Although Diana avidly read the tabloids, she dismissed the negative reports about Dodi. “By the time the stories came out, she was besotted by him and tried not to believe what she was hearing,” said one of her close friends. She sought reassurance not only from her psychic but from her astrologer Debbie Frank, who did Dodi’s chart. “I am so happy we are compatible,” Diana told Frank. “I have never before felt truly happy for more than just one day.”
But on her holiday with Rosa Monckton, Diana was beginning to express reservations. “Look at this, Rosa, isn’t it awful?” Diana said, pointing to what Rosa described as tacky “plush pink seats” and “green pile carpet covered in pharaohs’ heads” in the Fayed jet. Diana said she understood that Dodi’s world was “far removed from reality” and she spoke of becoming “truly angry” when Dodi “would ring and recite a list of presents he had purchased for her.” As Diana told Rosa, “That’s not what I want … It makes me uneasy. I don’t want to be bought.… I just want someone to be there for me, to make me feel safe and secure.”
Diana was back in London for scarcely a day before she and Dodi headed out again on August 21 for another cruise on the Jonikal, covering the same haunts from Nice to Sardinia. Dodi again treated Diana extravagantly. After spending a morning in Porto Cervo on Sardinia, they carried back a heap of cashmere sweaters—he had bought her one in every color—as well as several pairs of J. P. Tod’s shoes. “She only had to look at a thing, and he’d get it,” said Jonikal stewardess Debbie Gribble.
Dodi also gave Diana a small silver plaque commissioned “from a distinguished silversmith” and inscribed with a poem
that he had written. According to Tina Sinatra, Dodi had borrowed such a plaque from her when they were dating in the eighties and never returned it, despite her repeated requests. Sinatra said she would “always wonder” whether it was the same plaque.
As the Jonikal zigged and zagged around the Mediterranean for nine days, the paparazzi followed every movement, sending back numerous pictures showing the couple lounging on deck. In most of the shots, Diana was reclining, while Dodi nuzzled her or draped his arm across her. At least two of Diana’s friends were struck by the lack of demonstrativeness on her part. “The body language on the boat was wrong,” Cosima Somerset said.

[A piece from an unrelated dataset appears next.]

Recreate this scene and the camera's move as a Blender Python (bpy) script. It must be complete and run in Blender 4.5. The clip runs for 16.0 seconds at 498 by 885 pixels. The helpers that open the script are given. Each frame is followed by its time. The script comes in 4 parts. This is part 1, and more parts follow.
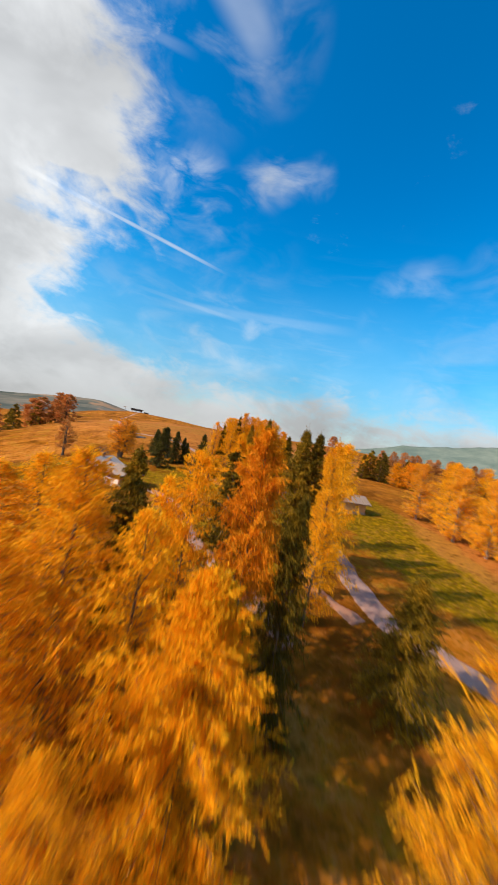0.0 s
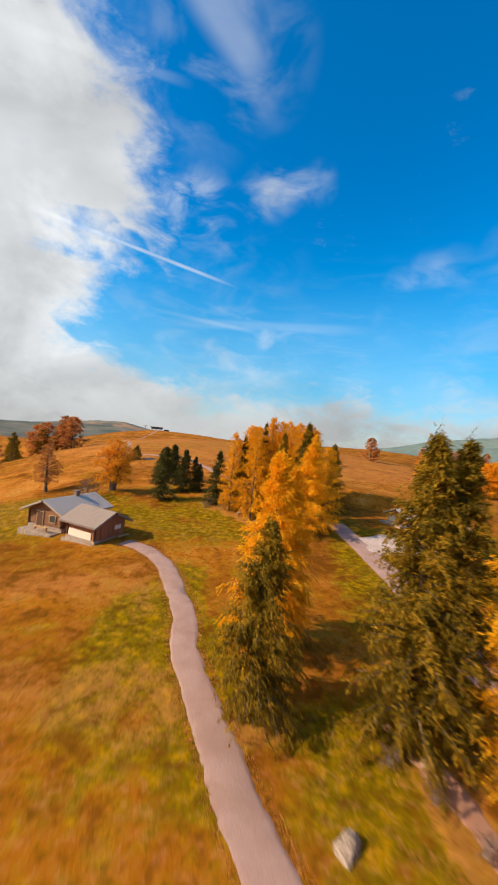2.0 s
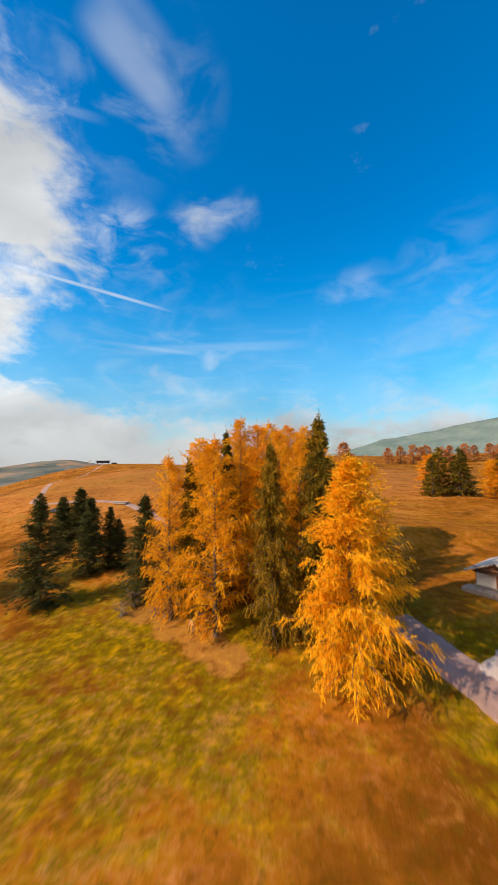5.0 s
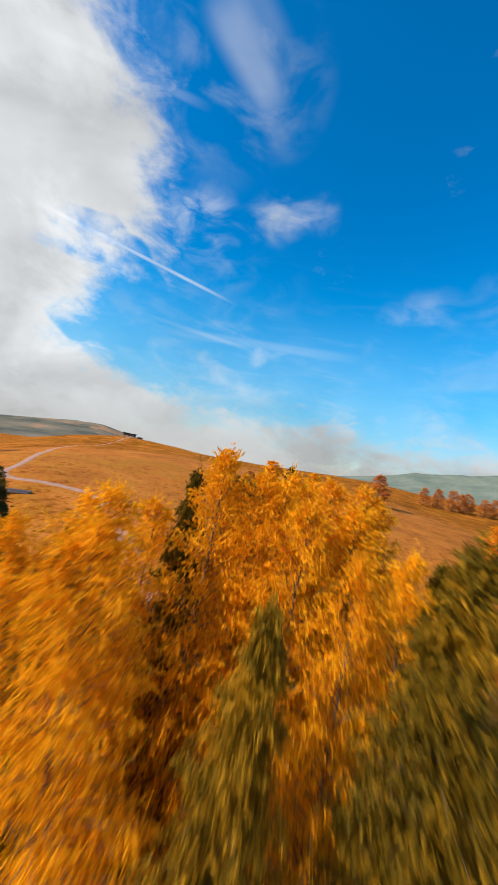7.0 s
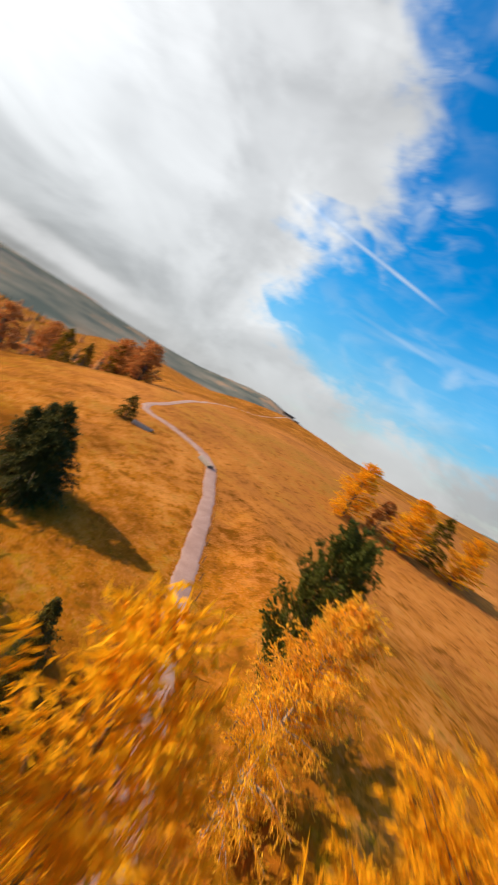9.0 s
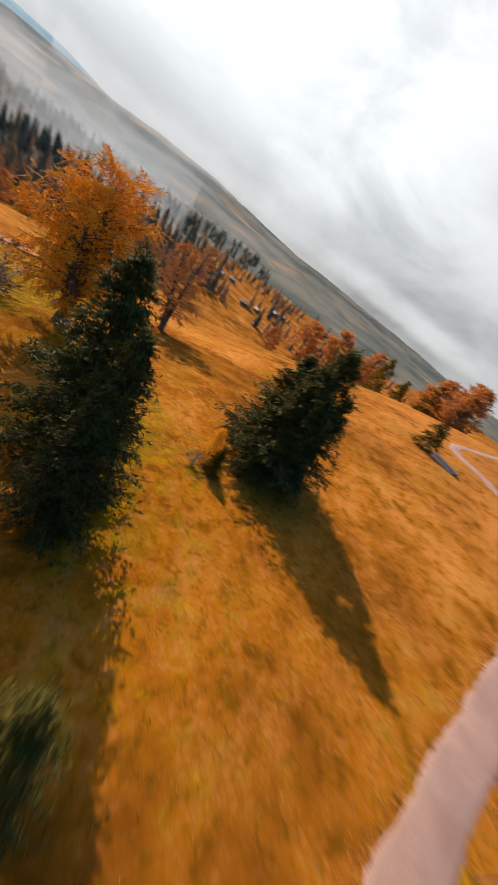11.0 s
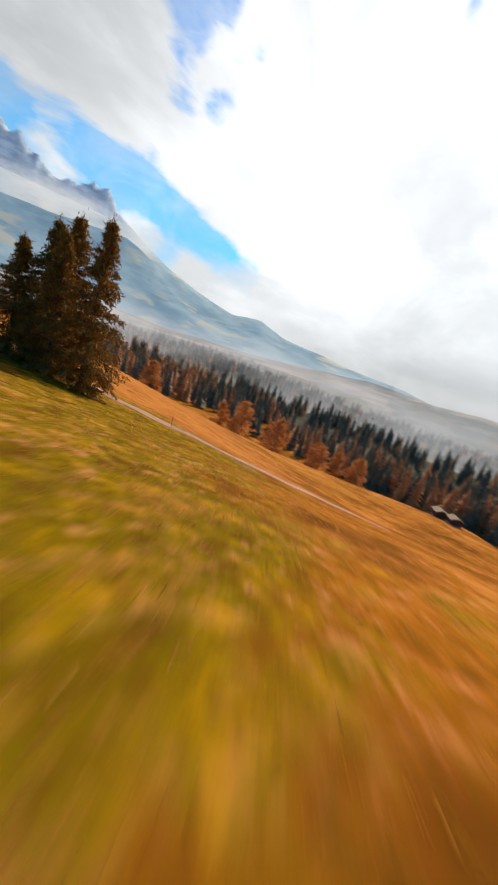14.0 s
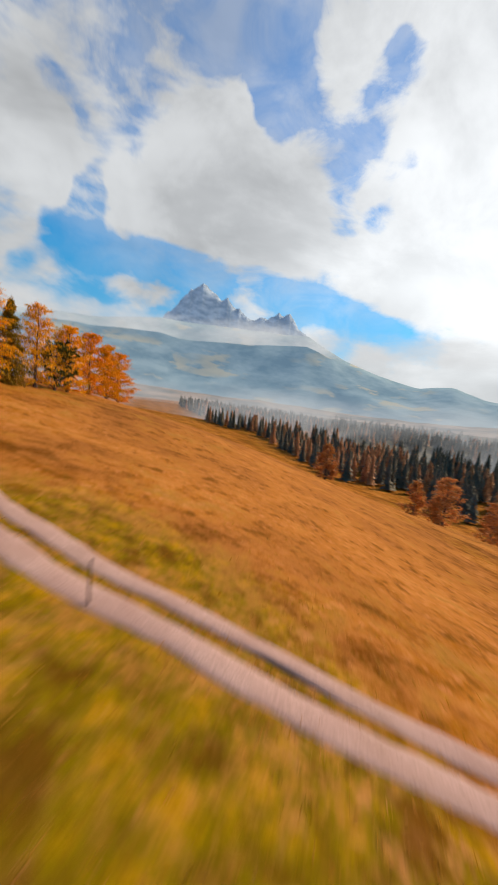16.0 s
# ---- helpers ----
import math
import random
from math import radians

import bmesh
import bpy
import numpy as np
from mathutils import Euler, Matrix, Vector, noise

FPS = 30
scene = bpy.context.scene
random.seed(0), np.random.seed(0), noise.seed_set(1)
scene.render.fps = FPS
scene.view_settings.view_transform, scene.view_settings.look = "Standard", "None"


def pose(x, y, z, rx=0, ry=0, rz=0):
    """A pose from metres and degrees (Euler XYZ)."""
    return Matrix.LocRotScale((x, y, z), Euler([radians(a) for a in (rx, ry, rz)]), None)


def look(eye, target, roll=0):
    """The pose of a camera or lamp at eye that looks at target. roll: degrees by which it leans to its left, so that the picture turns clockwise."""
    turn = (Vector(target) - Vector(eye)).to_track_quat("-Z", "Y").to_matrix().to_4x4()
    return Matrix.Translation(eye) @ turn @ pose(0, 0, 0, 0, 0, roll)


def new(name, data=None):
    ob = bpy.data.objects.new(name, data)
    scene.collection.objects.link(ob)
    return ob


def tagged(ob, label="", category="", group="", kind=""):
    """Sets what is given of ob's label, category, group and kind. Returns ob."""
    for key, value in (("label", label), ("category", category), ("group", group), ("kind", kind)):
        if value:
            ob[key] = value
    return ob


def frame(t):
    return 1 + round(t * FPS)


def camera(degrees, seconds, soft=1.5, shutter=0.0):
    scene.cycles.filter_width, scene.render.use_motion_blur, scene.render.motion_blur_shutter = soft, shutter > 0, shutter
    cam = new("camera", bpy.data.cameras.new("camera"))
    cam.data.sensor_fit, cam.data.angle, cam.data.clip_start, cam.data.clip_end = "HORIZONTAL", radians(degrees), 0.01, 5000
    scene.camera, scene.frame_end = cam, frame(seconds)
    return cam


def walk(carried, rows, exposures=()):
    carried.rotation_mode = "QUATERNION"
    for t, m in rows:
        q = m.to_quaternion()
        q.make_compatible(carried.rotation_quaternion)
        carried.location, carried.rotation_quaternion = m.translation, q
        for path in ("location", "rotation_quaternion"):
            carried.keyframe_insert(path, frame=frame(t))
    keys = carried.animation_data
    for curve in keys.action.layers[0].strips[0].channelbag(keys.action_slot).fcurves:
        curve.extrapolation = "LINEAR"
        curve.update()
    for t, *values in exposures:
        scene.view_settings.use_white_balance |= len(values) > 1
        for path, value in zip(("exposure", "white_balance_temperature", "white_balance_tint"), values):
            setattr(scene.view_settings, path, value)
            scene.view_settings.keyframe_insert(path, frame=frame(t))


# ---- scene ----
cam = camera(70.61, 16.0, shutter=0.65)
PATH = [
    (0.0, pose(0.00, 0.00, 0.00, 88.57, -11.10, 0.79)),
    (0.5, pose(-0.01, 5.43, 0.86, 88.64, -13.04, 3.21)),
    (1.0, pose(-0.23, 11.18, 0.96, 88.58, -13.10, 5.20)),
    (1.5, pose(-0.75, 16.57, 0.78, 88.82, -10.95, 5.97)),
    (2.0, pose(-1.63, 21.51, 0.37, 89.52, -6.20, 4.57)),
    (2.5, pose(-2.54, 26.30, -0.04, 90.61, -1.48, 2.21)),
    (3.0, pose(-3.26, 30.98, -0.05, 91.48, 1.28, 0.38)),
    (3.5, pose(-3.41, 35.66, -0.33, 92.71, 2.80, -0.76)),
    (3.7, pose(-3.33, 37.68, -0.49, 92.93, 3.64, -1.08)),
    (5.8, pose(-2.41, 55.42, 2.17, 92.99, -3.80, -3.36)),
    (6.0, pose(-2.19, 57.16, 2.46, 93.61, -6.06, -2.76)),
    (6.5, pose(-1.77, 61.43, 3.18, 93.29, -8.89, -0.88)),
    (7.0, pose(-1.23, 66.32, 4.34, 92.46, -11.53, 1.88)),
    (7.5, pose(-0.96, 70.71, 4.98, 91.28, -14.39, 5.53)),
    (8.0, pose(-0.88, 74.40, 5.28, 89.57, -18.10, 10.22)),
    (8.5, pose(-1.29, 77.09, 5.17, 87.31, -22.69, 15.85)),
    (9.0, pose(-1.69, 79.63, 5.20, 81.36, -31.16, 29.14)),
    (9.5, pose(-2.42, 82.26, 4.50, 71.91, -38.04, 46.48)),
    (10.0, pose(-4.02, 85.31, 3.27, 62.40, -41.00, 64.47)),
    (10.2, pose(-4.74, 86.17, 2.56, 60.24, -40.45, 70.05)),
    (12.3, pose(-19.75, 91.78, -7.03, 65.07, -18.29, 104.36)),
    (12.5, pose(-22.40, 91.45, -7.97, 66.82, -16.88, 106.95)),
    (13.0, pose(-28.85, 89.93, -9.79, 70.82, -14.93, 114.84)),
    (13.5, pose(-35.27, 87.73, -11.05, 74.37, -15.37, 125.70)),
    (14.0, pose(-41.56, 83.65, -12.21, 76.28, -17.31, 135.20)),
    (14.5, pose(-46.88, 79.85, -13.49, 77.62, -17.59, 144.21)),
    (15.0, pose(-51.00, 76.27, -14.36, 78.91, -16.04, 152.04)),
    (15.5, pose(-54.73, 72.30, -15.10, 80.97, -12.27, 159.09)),
    (16.0, pose(-58.22, 68.74, -14.88, 84.00, -6.67, 164.53)),
]
walk(cam, PATH, [(0.0, 0.3), (10.2, 0.3), (12.5, 0.17), (13.0, 0.24), (13.5, 0.18), (14.5, 0.10), (16.0, -0.08)])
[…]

On August 26, Le Monde, the left-leaning French newspaper, published an interview conducted with Diana the previous June, in which she bitterly attacked the British press for criticizing her humanitarian efforts. Overseas, on the other hand, she said, “I’m welcomed with kindness. I’m taken for what I am … without looking for blunders.” She spoke of her “destiny” to help “vulnerable people” and said her use of touch “comes naturally … from the heart. It isn’t premeditated.” Once again, her views on land mines created controversy: “The Labor government’s position has always been clear,” she said. “It’s going to do terrific work. Its predecessor was absolutely hopeless.”
Tory politicians reacted indignantly to her characterization, prompting Diana to spend several days of her holiday trying to contain the damage. The Daily Express called the situation “her most ferocious political row” as “senior Tories warned her to stay out of politics.” Diana shot back with a strong statement, insisting Annick Cojean, the French journalist, had misquoted her: “The Princess has made no such criticism.” The interview had been conducted partly in person and partly through written questions, and Diana’s office produced a copy of the article Le Monde had submitted for her approval, which did not contain the offending “hopeless” phrase. The French journalist and her editor countered that Diana had made the comment during the face-to-face interview, and that the phrase had been added after Kensington Palace had seen the draft. “I wrote exactly what she said and what I heard,” insisted Cojean.